Professor of Behavioural Science
Warwick Business School
University of Warwick
Address: Warwick Business School
University of WarwickEmail: email@example.com
Coventry, CV4 7AL
Phone: +44 (0)24 7652 4306
I am Professor of Behavioral Science at Warwick Business School, University of Warwick. and I was previously Professor of Strategy and Decision Making at University of Oxford and Associate Professor at Stanford Graduate School of Business. My research explores how learning, sampling, and chance mechanisms can offer novel explanations of important social phenomena including in-group bias, persistent inequality between individuals and firms, risk taking as well as conformity.
My research has shown how individuals might develop and maintain inaccurate beliefs because they rely on the biased samples of information they obtain from their experiences. In a series of five papers published in Psychological Review during the last ten years I have shown how a simple learning mechanism - the Hot Stove Effect - can offer novel interpretations of discrimination, ingroup-bias, social influence, and risk aversion (Denrell, 2015, 2007, 2005; Denrell and Le Mens, 2007; Le Mens and Denrell, 2011). My work has tried to show how these biases can emerge from the biased set of experiences people are exposed to instead of from cognitive limitations of human learners. The key idea is that the tendency to avoid alternatives with unfavourable past outcomes generates a biased set of experiences.
There is good experimental evidence in support of the Hot Stove Effect and researchers in psychology have applied it to explain regularities in diverse domains including why risk taking declines with experience (people stop sampling alternatives they had a negative experiences with and the probability that a negative experience has occurred increases over time, Erev et al, 2010, Journal of Behavioral Decision-Making) and why people underestimate the trustworthiness of others (if people false believe that others cannot be trusted they avoid them and by avoiding them their false belief cannot be disconfirmed, see Fetchenhauer & Dunning, 2010, Psychological Science). Researchers in finance (Dittmar and Duchin, 2016, Review of Financial Studies) have also shown that the hot stove effect can explain risk taking behavior by CEO's and CFO's. Using data on the past careers of these managers, Dittmar and Duchin examined whether managers had experience of being employed in firms that filed for bankruptcy or firms that experienced other adverse financial shocks. Managers with such adverse experiences were significantly more risk averse in the sense that they held less debt and invested less.
My work in organization theory and strategy has explored the implications of learning and imitation for the diffusion of best practice.

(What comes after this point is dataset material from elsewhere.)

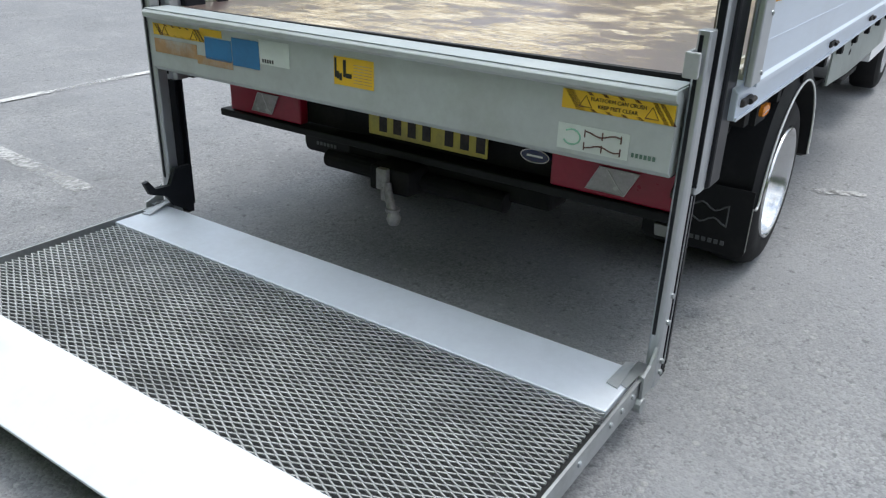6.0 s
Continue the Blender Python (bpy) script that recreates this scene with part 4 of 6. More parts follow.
for i in range(7):
    y = 5.225 - i * 0.062 - (0.03 if i > 3 else 0)
    part("dark_bar", box(-0.1645, -0.163, y - 0.040, y - 0.006, 0.542, 0.606), M["catch"], np_)
bm = lathe([(0.001, -0.012), (0.05, -0.012), (0.055, -0.006), (0.055, 0.0)], (0, 0, 0), "x", 28)
for v in bm.verts:
    v.co = Vector((v.co.x - 0.155, 4.60 + v.co.y, 0.575 + v.co.z * 0.45))
badge = part("oval_badge", bm, M["logo_blue"], bar, "dark oval badge", 40)
bm = bmesh.new()
add_tube(bm, [(-0.168, 4.60 + 0.049 * math.cos(a), 0.575 + 0.021 * math.sin(a)) for a in [k * math.pi / 12 for k in range(25)]], 0.0018, 5)
add_box(bm, -0.1685, -0.167, 4.572, 4.628, 0.572, 0.578)
part("badge_ring", bm, M["white_line"], badge)
bm = box(-0.13, 0.0, 4.55, 5.40, 0.385, 0.455, 0.012)
add_rod(bm, (-0.145, 5.476, 0.388), (-0.145, 4.70, 0.388), 0.034, seg=14)
add_box(bm, -0.245, -0.10, 5.03, 5.20, 0.355, 0.445, 0.01)
hitch = part("tow_hitch", bm, M["chassis"], T, "dark tow hitch with ball")
bm = box(-0.272, -0.246, 5.105, 5.150, 0.372, 0.448, 0.005)
add_box(bm, -0.276, -0.250, 5.090, 5.128, 0.335, 0.385, 0.006)
add_tube(bm, [(-0.265, 5.105, 0.40), (-0.272, 5.092, 0.355), (-0.280, 5.075, 0.325), (-0.286, 5.062, 0.305)], 0.016, 10)
add_lathe(bm, [(0.001, -0.030), (0.018, -0.024), (0.026, -0.006), (0.022, 0.012), (0.012, 0.022)], (-0.288, 5.058, 0.292), "z", 14)
add_lathe(bm, [(0.010, -0.006), (0.026, -0.004), (0.026, 0.004), (0.010, 0.006)], (-0.283, 5.066, 0.318), "z", 14)
part("tow_ball", bm, M["ball"], hitch, "worn pale tow ball", 40)
bm = box(-0.150, -0.072, 4.128, 4.30, 0.455, 0.62, 0.006)
add_box(bm, -0.185, -0.10, 4.16, 4.22, 0.60, 0.66, 0.01)
sl = part("side_lamp_box", bm, M["black_plastic"], T, "black box beside the rear lamp")
part("box_edge", box(-0.074, -0.060, 4.122, 4.30, 0.44, 0.615, 0.003), M["leg"], sl, "dull grey edge plate")
part("box_foot", prism([(-0.165, 0.452), (-0.060, 0.452), (-0.062, 0.405), (-0.150, 0.410)], "y", 4.126, 4.20, 0.004), M["leg"], sl, "dull grey lower bracket")
bm = box(-0.166, -0.150, 4.130, 4.142, 0.485, 0.612, 0.004)
part("side_lamp_glow", bm, M["red_lens"], T, "red side of the lamp")
bm = bmesh.new()
add_prism(bm, [(-0.19, 0.72), (-0.15, 0.81), (-0.06, 0.81), (-0.17, 0.68)], "y", 4.06, 4.075)
add_rod(bm, (-0.27, 4.12, 0.585), (-0.08, 4.16, 0.61), 0.014)
add_rod(bm, (-0.18, 4.12, 0.50), (-0.18, 4.12, 0.62), 0.01)
part("side_stay", bm, M["catch"], T)
bm = bmesh.new()
add_lathe(bm, [(0.001, 0.0), (0.09, 0.01), (0.10, 0.03), (0.10, 0.36), (0.09, 0.38), (0.001, 0.39)], (0.02, 4.35, 0.53), "y", 18)
part("air_tank", bm, M["chassis"], T, "", 40)
bm = bmesh.new()
add_rod(bm, (0.14, 4.35, 0.52), (0.52, 4.36, 0.50), 0.035, seg=14)
add_rod(bm, (0.10, 4.35, 0.525), (0.16, 4.35, 0.52), 0.018, seg=10)
add_tube(bm, [(0.02, 4.12, 0.72), (0.05, 4.12, 0.67), (0.10, 4.12, 0.655), (0.16, 4.12, 0.67), (0.20, 4.12, 0.71)], 0.006, 6)
add_box(bm, 0.14, 0.22, 4.2, 4.32, 0.62, 0.76, 0.02)
part("exhaust_damper", bm, M["chassis"], T)
bm = bmesh.new()
add_rod(bm, (0.85, 4.3, 0.325), (0.85, 2 * YC - 4.3, 0.325), 0.055, seg=14)
add_lathe(bm, [(0.001, -0.17), (0.10, -0.14), (0.16, -0.04), (0.16, 0.06), (0.10, 0.15), (0.001, 0.18)], (0.85, YC, 0.33), "y", 18)
axle = part("rear_axle", bm, M["chassis"], T, "", 40)
for y in (4.5, 2 * YC - 4.5):
    for k in range(4):
        part("leaf_spring", box(0.2 + k * 0.08, 1.5 - k * 0.08, y - 0.035, y + 0.035, 0.40 + k * 0.012, 0.41 + k * 0.012), M["chassis"], axle)
part("fuel_tank", box(1.95, 3.0, 4.35, 4.9, 0.56, 0.74, 0.05), M["chassis"], T)
part("under_tray", box(1.42, 1.6, 4.2, 5.2, 0.58, 0.78, 0.03), M["chassis"], T)
# added panels that block light and the view to lit ground behind the arches
for f in (lambda b: b, mirror_y):
    part("wheel_house", f(box(0.42, 0.44, 4.20, 4.64, 0.40, 0.80, 0.005)), M["chassis"], T, "added black panel blocking light behind the wheel arch")
part("spare_carrier", box(3.0, 3.4, 4.5, 5.6, 0.56, 0.75, 0.04), M["chassis"], T)
ml = part("marker_lamp", box(0.185, 0.275, 4.03, 4.05, 0.722, 0.756, 0.0165), M["amber"], T, "amber side marker lamp")
part("lamp_mount", box(0.16, 0.29, 4.045, 4.06, 0.70, 0.81), M["chassis"], ml)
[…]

Will best practices spread as a result of imitation? When does imitation fail or lead to adoption of risky practices? In a series of papers I have shown that imitation of top performers can lead to adoption of risky and inefficient practices. For example, in Denrell and Liu (PNAS, 2012) we show that rich-get-rich processes imply that the highest performers in fact are not the best (do not have the highest expected skill). The intuition is that extreme performance indicates the presence of strong rich-get-rich dynamics rather than exceptional skill. Persistent high performance can therefore be an indicator of inferior capabilities; a topic that we explore empirically in Denrell, Fang, and Zhao (Strategic Management Journal, 2013).
An important theme in my research is how randomness at the micro-level can give rise to patterns at the aggregate level which can offer parsimonious explanations of many regularities in strategic management and organization theory. For example, in Denrell (2004, Management Science) I proposed that a random walk model could account for much of the empirically observed persistence in performance. In Denrell and Kovacs (2008, Administrative Science Quarterly), we show how the common practice of studying only widely diffused practices and relatively large and successful industries can lead to spurious findings such as spurious non-monotonic density dependence. A survey of this line of research was published in Organization Science, 2015.